All of the data should be repeated exactly; pictures are not part of the copy.
[begin SUPPLIED INFORMATION]
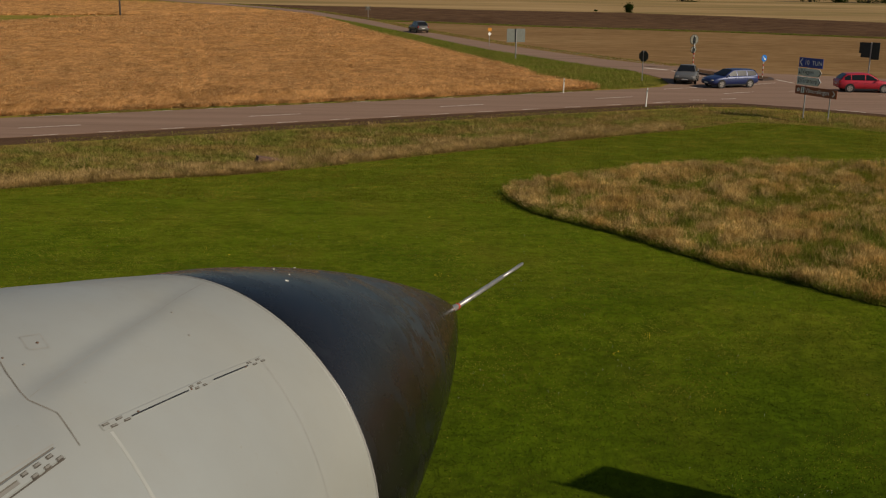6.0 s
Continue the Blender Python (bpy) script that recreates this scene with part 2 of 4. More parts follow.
def radome_paint():
    """Dull black paint, chalked to blue-grey on its sunny shoulder."""
    m, nt, b = mat("black_radome", 0.3)
    v = coords(nt)
    base = ramp(nt, tex_noise(nt, v, 2.0, 6, 0.65), [(0.35, (0.004, 0.004, 0.004)), (0.65, (0.011, 0.009, 0.009))])
    flecks = tex_noise(nt, v, 4.5, 9, 0.75, 0.4)
    worn = ramp(nt, flecks, [(0.56, grey(0)), (0.74, grey(0.35))])
    col = mix(nt, worn, base, (0.018, 0.030, 0.040))
    away = nt.nodes.new("ShaderNodeVectorMath")
    away.operation = "DISTANCE"
    nt.links.new(v, away.inputs[0])
    away.inputs[1].default_value = (-1.15, -0.20, 0.46)
    near = ramp(nt, away.outputs["Value"], [(0.10, grey(1)), (0.48, grey(0))])
    chalk = ramp(nt, tex_noise(nt, coords(nt, (1.6, 1, 1)), 7.0, 9, 0.72, 0.9), [(0.47, grey(0)), (0.56, grey(0.75))])
    patch_ = mix(nt, 1.0, near, chalk, "MULTIPLY")
    col = mix(nt, patch_, col, (0.030, 0.046, 0.056))
    b.inputs["Specular IOR Level"].default_value = 0.4
    nt.links.new(col, b.inputs["Base Color"])
    gloss = ramp(nt, flecks, [(0.42, grey(0.20)), (0.66, grey(0.36))])
    nt.links.new(mix(nt, patch_, gloss, grey(0.5)), b.inputs["Roughness"])
    bump(nt, b, tex_noise(nt, v, 30, 4), 0.04, 0.004)
    return m


M_RADOME = radome_paint()
M_SEAM = simple("seam_gap", (0.1287, 0.1131, 0.0897), 0.8, var=0.35, scale=9)
M_SEAM_FAINT = simple("filled_seam", (0.250, 0.243, 0.220), 0.6, var=0.12, scale=3)
M_SEAM_BROWN = simple("rusty_seam", (0.155, 0.105, 0.065), 0.75, var=0.4, scale=14)
M_PEEL = simple("peeled_primer", (0.27, 0.225, 0.165), 0.7, var=0.3, scale=30)
# Lighter than the skin: the raised edge's highlight is put into the colour.
M_RIB = simple("raised_edge_highlight", (0.3152, 0.318, 0.2916), 0.4, var=0.08, scale=6)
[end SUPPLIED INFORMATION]
COMPLETE RESPONSE —
6.0 s
Continue the Blender Python (bpy) script that recreates this scene with part 2 of 4. More parts follow.
def radome_paint():
    """Dull black paint, chalked to blue-grey on its sunny shoulder."""
    m, nt, b = mat("black_radome", 0.3)
    v = coords(nt)
    base = ramp(nt, tex_noise(nt, v, 2.0, 6, 0.65), [(0.35, (0.004, 0.004, 0.004)), (0.65, (0.011, 0.009, 0.009))])
    flecks = tex_noise(nt, v, 4.5, 9, 0.75, 0.4)
    worn = ramp(nt, flecks, [(0.56, grey(0)), (0.74, grey(0.35))])
    col = mix(nt, worn, base, (0.018, 0.030, 0.040))
    away = nt.nodes.new("ShaderNodeVectorMath")
    away.operation = "DISTANCE"
    nt.links.new(v, away.inputs[0])
    away.inputs[1].default_value = (-1.15, -0.20, 0.46)
    near = ramp(nt, away.outputs["Value"], [(0.10, grey(1)), (0.48, grey(0))])
    chalk = ramp(nt, tex_noise(nt, coords(nt, (1.6, 1, 1)), 7.0, 9, 0.72, 0.9), [(0.47, grey(0)), (0.56, grey(0.75))])
    patch_ = mix(nt, 1.0, near, chalk, "MULTIPLY")
    col = mix(nt, patch_, col, (0.030, 0.046, 0.056))
    b.inputs["Specular IOR Level"].default_value = 0.4
    nt.links.new(col, b.inputs["Base Color"])
    gloss = ramp(nt, flecks, [(0.42, grey(0.20)), (0.66, grey(0.36))])
    nt.links.new(mix(nt, patch_, gloss, grey(0.5)), b.inputs["Roughness"])
    bump(nt, b, tex_noise(nt, v, 30, 4), 0.04, 0.004)
    return m


M_RADOME = radome_paint()
M_SEAM = simple("seam_gap", (0.1287, 0.1131, 0.0897), 0.8, var=0.35, scale=9)
M_SEAM_FAINT = simple("filled_seam", (0.250, 0.243, 0.220), 0.6, var=0.12, scale=3)
M_SEAM_BROWN = simple("rusty_seam", (0.155, 0.105, 0.065), 0.75, var=0.4, scale=14)
M_PEEL = simple("peeled_primer", (0.27, 0.225, 0.165), 0.7, var=0.3, scale=30)
# Lighter than the skin: the raised edge's highlight is put into the colour.
M_RIB = simple("raised_edge_highlight", (0.3152, 0.318, 0.2916), 0.4, var=0.08, scale=6)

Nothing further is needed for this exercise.